Nestled in the state’s rural northeast corner, Rocky Mount, North Carolina is known to many travelers as four exits on Interstate 95. Not many would imagine it being a major distribution center (DC) player. They may want to take another look.
A DC site planner could do a whole lot worse than selecting this city of 55,000 bisecting Nash and Edgecombe counties. Land is abundant and inexpensive relative to other industrial markets, resulting in significantly lower operating costs for DC occupants. At a little more than $18 million a year, Rocky Mount was the least expensive of 25 East Coast sites for pharmaceutical distribution hubs, according to a recent analysis by The Boyd Co., a distribution center site selection consultancy. The cost figure was about one-third less than similar sites in Staten Island and Farmingdale, New York, which ranked as the two most expensive on the Boyd list.
Rocky Mount’s proximity to transport arteries is more robust than the conventional wisdom might suggest. It is exactly half-way between New York City and Jacksonville, Florida. It sits just 5 miles from I-95 and U.S. Highway 64, the latter feeding Interstate 40, the east-west highway that runs into the famous Research Triangle Park, an epicenter of U.S. life sciences development. Rocky Mount is within a five-hour drive of four seaports: Norfolk, Virginia; Wilmington, North Carolina; Charleston, South Carolina; and Savannah, Georgia. It is a 90-minute drive to Raleigh-Durham International Airport and the adjacent Research Triangle Park. It is one hour from the North Carolina Global TransPark, a 2,500-acre multimodal industrial/airport site in Kinston, North Carolina.

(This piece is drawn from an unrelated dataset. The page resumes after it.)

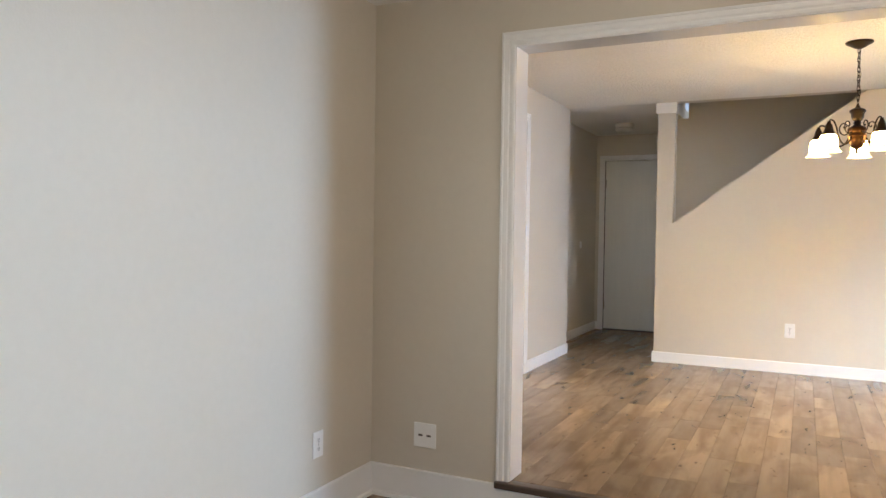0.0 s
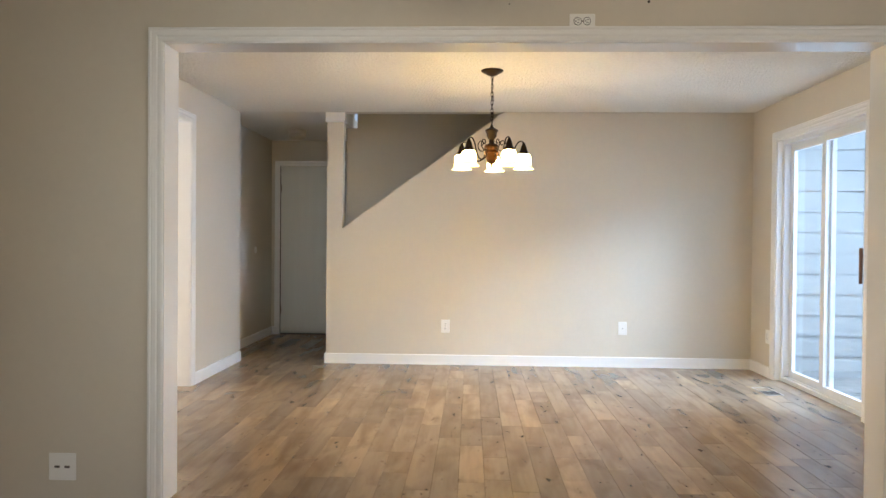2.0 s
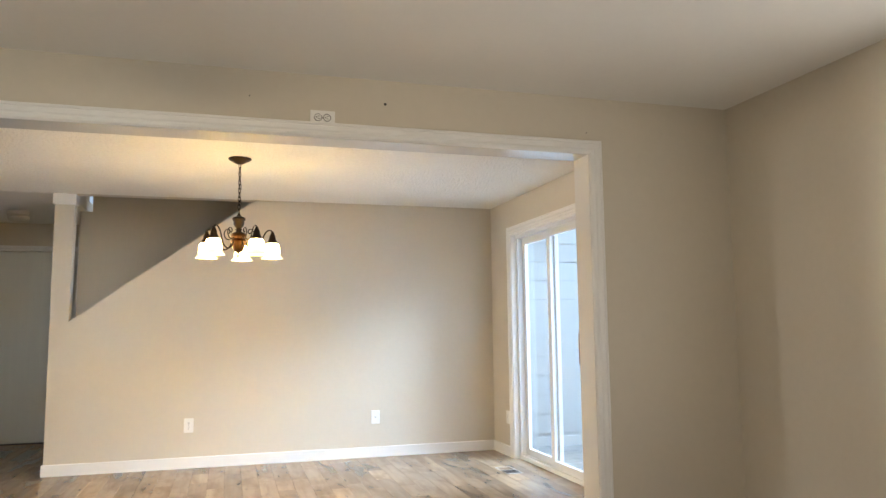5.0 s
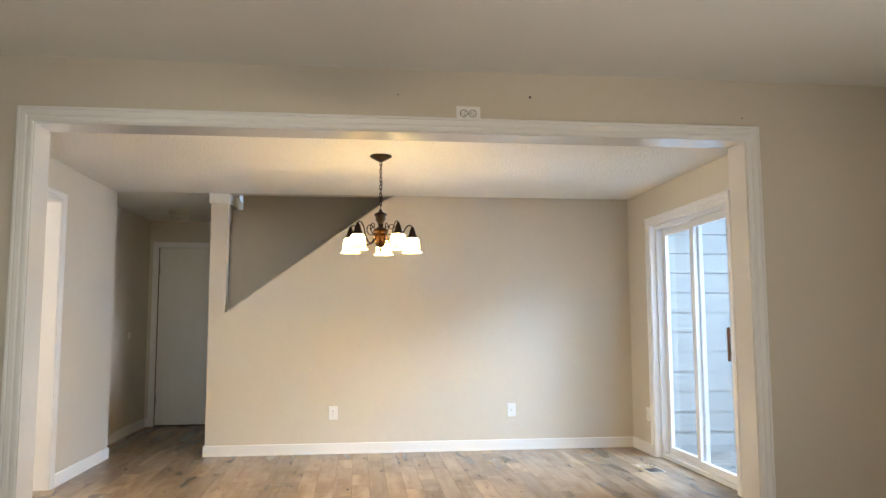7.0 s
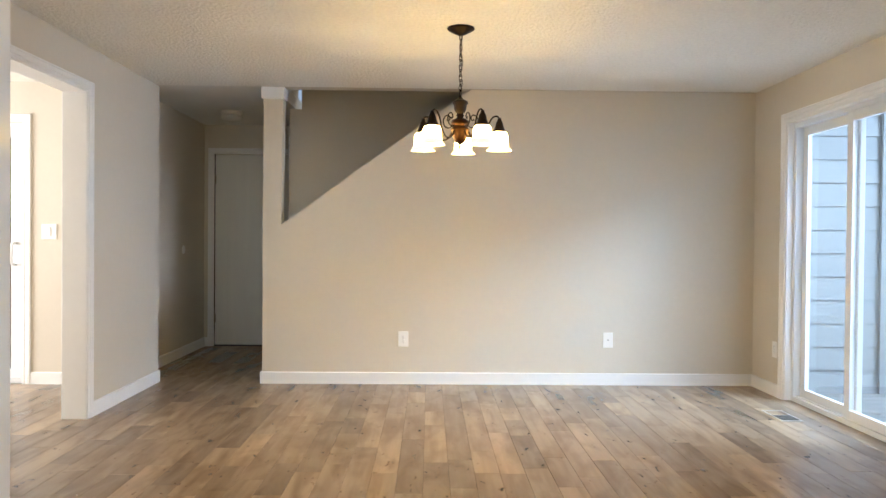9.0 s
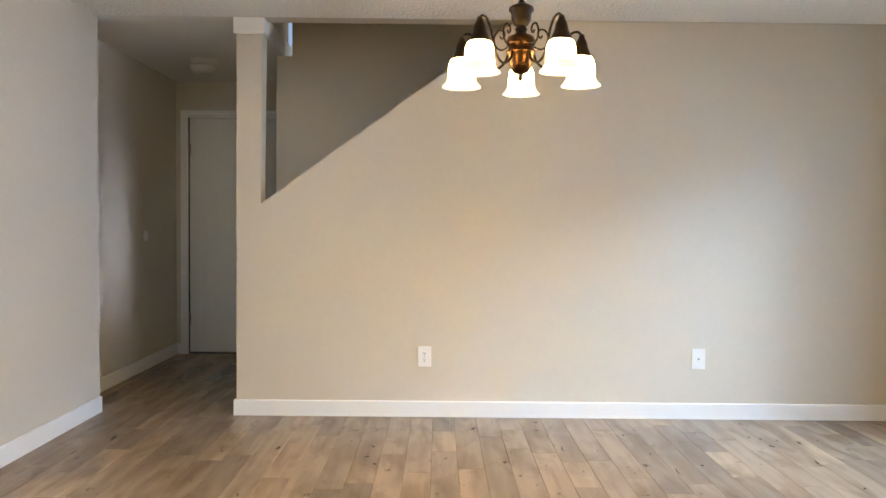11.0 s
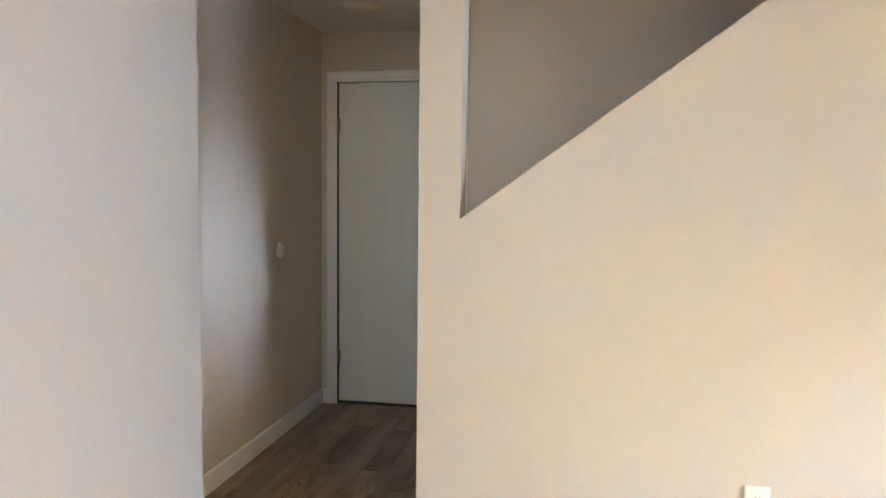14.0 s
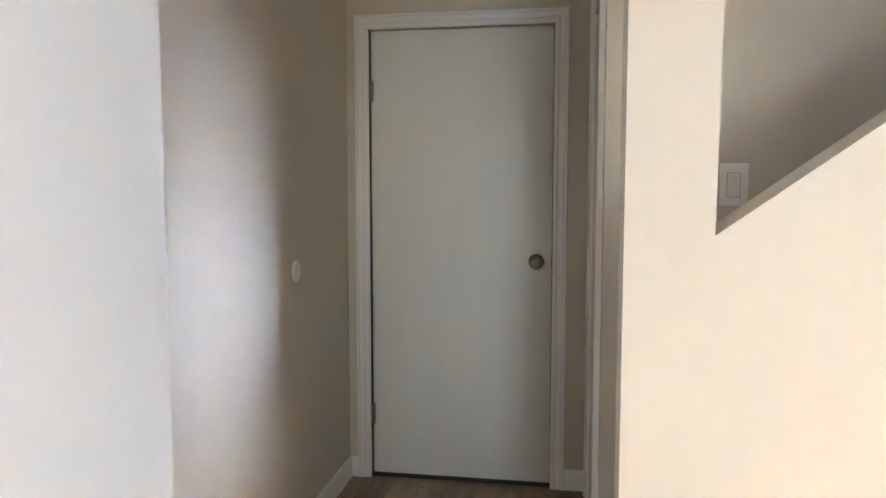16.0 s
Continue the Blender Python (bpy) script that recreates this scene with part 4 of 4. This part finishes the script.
# living room floor boards, a step down
low = bmesh.new()
rl = random.Random(9)
for i in range(36):
    y = LY
    while y < YO0 - 0.02:
        l = rl.choice((0.6, 0.9, 1.2))
        box(LXL + i * 0.128, LXL + i * 0.128 + 0.1265, y, min(y + l, YO0) - 0.001, LF - 0.012, LF + 0.004, bm=low)
        y += l
tagged(link("floor_living_planks", low, PLANK), "grey-brown plank floor of the sunken living room", "floor", kind="structure")

# ---- floor boards ----
W_BOARD = 0.127


def board_mesh(w, l):
    bm = bmesh.new()
    c, t = 0.0015, 0.016
    pts = [(c, c, 0), (w - c, c, 0), (w - c, l - c, 0), (c, l - c, 0)]
    low = [(0, 0, -c), (w, 0, -c), (w, l, -c), (0, l, -c)]
    bot = [(0, 0, -t), (w, 0, -t), (w, l, -t), (0, l, -t)]
    rings = [[bm.verts.new(p) for p in ring] for ring in (pts, low, bot)]
    bm.faces.new(rings[0])
    for a, b in zip(rings, rings[1:]):
        for i in range(4):
            bm.faces.new((a[i], b[i], b[(i + 1) % 4], a[(i + 1) % 4]))
    return bm


rng = random.Random(5)
floor = tagged(empty("floor", 0, 0, 0), "grey-brown knotty maple plank floor with a satin sheen", "floor", kind="structure")
rest = bmesh.new()
x = KX
singles = 0
while x < XR + 0.05:
    w = W_BOARD - 0.0005
    y = YO0 + 0.032 + (rng.random() - 1) * 0.9
    hall = HXL - 0.13 < x < 0.05
    end = HY + 0.1 if hall else (0.02 if x > -0.95 else KY1 + 0.01)
    while y < end:
        l = rng.choice((0.36, 0.45, 0.62, 0.75, 0.9, 1.05, 1.2)) * rng.uniform(0.95, 1.05)
        y0, y1 = max(y, YO0 + 0.032), min(y + l, end)
        y += l
        if y1 - y0 < 0.03:
            continue
        z = rng.uniform(-0.0006, 0.0006)
        bmx = board_mesh(w, y1 - y0 - 0.0008)
        if x > XL - 0.1 and singles < 300:
            ob = part("plank", bmx, PLANK, floor)
            ob.location = (x, y0, z)
            singles += 1
        else:
            join(rest, bmx, Matrix.Translation((x, y0, z)))
    x += W_BOARD
tagged(part("planks", rest, PLANK, floor), kind="stuff")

In early 2021, eastern rail giant CSX Corp. (NYSE:CSX) will open the long-awaited “Carolina Connector” intermodal terminal in Rocky Mount. The 4-year-old project had been tabled by the late E. Hunter Harrison when he became CSX’s CEO, but was revived not long after Harrison’s December 2017 death by James Foote, his successor.

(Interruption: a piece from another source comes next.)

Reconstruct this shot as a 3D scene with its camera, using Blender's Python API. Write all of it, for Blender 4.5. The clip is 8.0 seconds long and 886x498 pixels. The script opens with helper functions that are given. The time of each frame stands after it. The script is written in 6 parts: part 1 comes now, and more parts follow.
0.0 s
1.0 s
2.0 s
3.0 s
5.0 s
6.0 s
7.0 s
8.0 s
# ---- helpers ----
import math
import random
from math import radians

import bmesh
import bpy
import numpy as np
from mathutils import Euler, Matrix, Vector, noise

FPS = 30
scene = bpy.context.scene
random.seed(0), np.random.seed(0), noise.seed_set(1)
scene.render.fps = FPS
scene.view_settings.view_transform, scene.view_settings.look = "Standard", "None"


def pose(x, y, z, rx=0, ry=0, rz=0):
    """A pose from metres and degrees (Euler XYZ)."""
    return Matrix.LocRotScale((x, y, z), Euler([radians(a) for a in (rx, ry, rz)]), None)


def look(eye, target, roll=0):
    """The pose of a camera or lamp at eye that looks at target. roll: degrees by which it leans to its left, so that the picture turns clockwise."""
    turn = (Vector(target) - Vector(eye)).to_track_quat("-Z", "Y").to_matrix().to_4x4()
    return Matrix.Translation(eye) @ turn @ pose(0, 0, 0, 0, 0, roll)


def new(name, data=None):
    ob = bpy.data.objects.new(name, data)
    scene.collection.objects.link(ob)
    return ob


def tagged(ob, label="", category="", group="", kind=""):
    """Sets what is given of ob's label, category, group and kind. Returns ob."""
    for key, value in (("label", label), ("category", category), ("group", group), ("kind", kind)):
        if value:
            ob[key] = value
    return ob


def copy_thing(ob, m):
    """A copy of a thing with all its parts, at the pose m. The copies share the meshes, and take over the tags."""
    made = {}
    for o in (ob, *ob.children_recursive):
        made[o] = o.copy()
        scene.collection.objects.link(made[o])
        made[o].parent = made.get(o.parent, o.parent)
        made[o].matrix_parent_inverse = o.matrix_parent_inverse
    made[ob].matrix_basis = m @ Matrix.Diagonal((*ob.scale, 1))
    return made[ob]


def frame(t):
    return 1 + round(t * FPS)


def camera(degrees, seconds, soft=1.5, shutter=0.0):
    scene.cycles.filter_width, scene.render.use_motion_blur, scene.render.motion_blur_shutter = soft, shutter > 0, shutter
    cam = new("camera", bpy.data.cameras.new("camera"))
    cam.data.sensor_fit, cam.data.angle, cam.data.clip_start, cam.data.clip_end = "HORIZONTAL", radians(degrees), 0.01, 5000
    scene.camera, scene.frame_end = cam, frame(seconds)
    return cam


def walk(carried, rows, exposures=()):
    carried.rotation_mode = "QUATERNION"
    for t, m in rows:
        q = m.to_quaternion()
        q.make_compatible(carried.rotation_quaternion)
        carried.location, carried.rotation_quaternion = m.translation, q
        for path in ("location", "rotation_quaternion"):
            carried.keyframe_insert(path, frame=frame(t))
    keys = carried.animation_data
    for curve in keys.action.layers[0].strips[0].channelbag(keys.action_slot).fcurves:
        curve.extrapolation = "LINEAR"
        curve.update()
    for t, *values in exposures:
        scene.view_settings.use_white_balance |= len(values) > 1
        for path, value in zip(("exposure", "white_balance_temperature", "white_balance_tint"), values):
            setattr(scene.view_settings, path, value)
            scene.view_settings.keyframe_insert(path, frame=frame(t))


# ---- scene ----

But it is in the burgeoning area of life sciences distribution that Rocky Mount may cement its name. According to estimates from real estate services giant CBRE Services (NYSE:CBRE), the “medical” subcategory held a 4.3% share of year-to-date industrial (which includes logistics) transactions of 100,000 square feet and higher. John Boyd, CEO of the company that bears his name, projected that demand for cold chain facilities to support pharmaceutical and biotech distribution will reach 70 million square feet during 2021. Much of the demand will be triggered by re-shoring of health care manufacturing to the U.S. as businesses end the over-reliance on origin-country manufacturers like China for the production of critical medical equipment.
Drug giant Pfizer Inc. (NYSE:PFE) operates a 1.4 million-square-foot facility in Rocky Mount dedicated to manufacturing “sterile injectables,” a drug delivery system that acts as an alternative to oral drugs. The facility, touted on Pfizer’s website as one of the largest of its kind in the world, produces 400 million units a year. Nearly one-quarter of all sterile injectables used in U.S. hospitals are produced at the facility, according to website information. Rocky Mount officials expect the facility to play a role in COVID-19 vaccine development should a Pfizer vaccine be approved by the Food and Drug Administration.
In addition, Corning Inc. (NYSE:GLW), a maker of specialty glass, ceramics and technologies for advanced optics in industrial and scientific applications, is poised to open an $89 million distribution center in Edgecombe County. The facility will become one of the company’s key U.S. nodes for life sciences distribution activities, according to Rocky Mount officials.
Boyd said that Rocky Mount’s proximity to regional manufacturing and distribution hubs, combined with inexpensive real estate and access to intellectual capital, will hold it in good stead as life sciences distribution demand is surges in the next few years. Another tailwind, Boyd said, is the city’s strong pro-developer mindset.
Rocky Mount’s roots speak of anything but prosperity. The city’s history is steeped in agriculture, and despite the penetration into other industries, the region remains oriented towards the farm, Norris Tolson, president and CEO of the Carolinas Gateway partnership, a nonprofit private-public sector alliance, said in a phone interview Thursday. For years, the area had the highest unemployment rate in the state, Tolson said. Those who had jobs typically worked in agriculture and earned low wages, he added.
Once Nash and Edgecombe counties pivoted towards logistics nearly five years ago with the announcement of the CSX initiative, however, wages began to rise. Since then, more businesses across multiple industries have set up supply chain shop in Rocky Mount. As more high-paying pharmaceutical and biotech jobs appear on the landscape, wages are likely to take another, and more significant, step higher, Tolson said.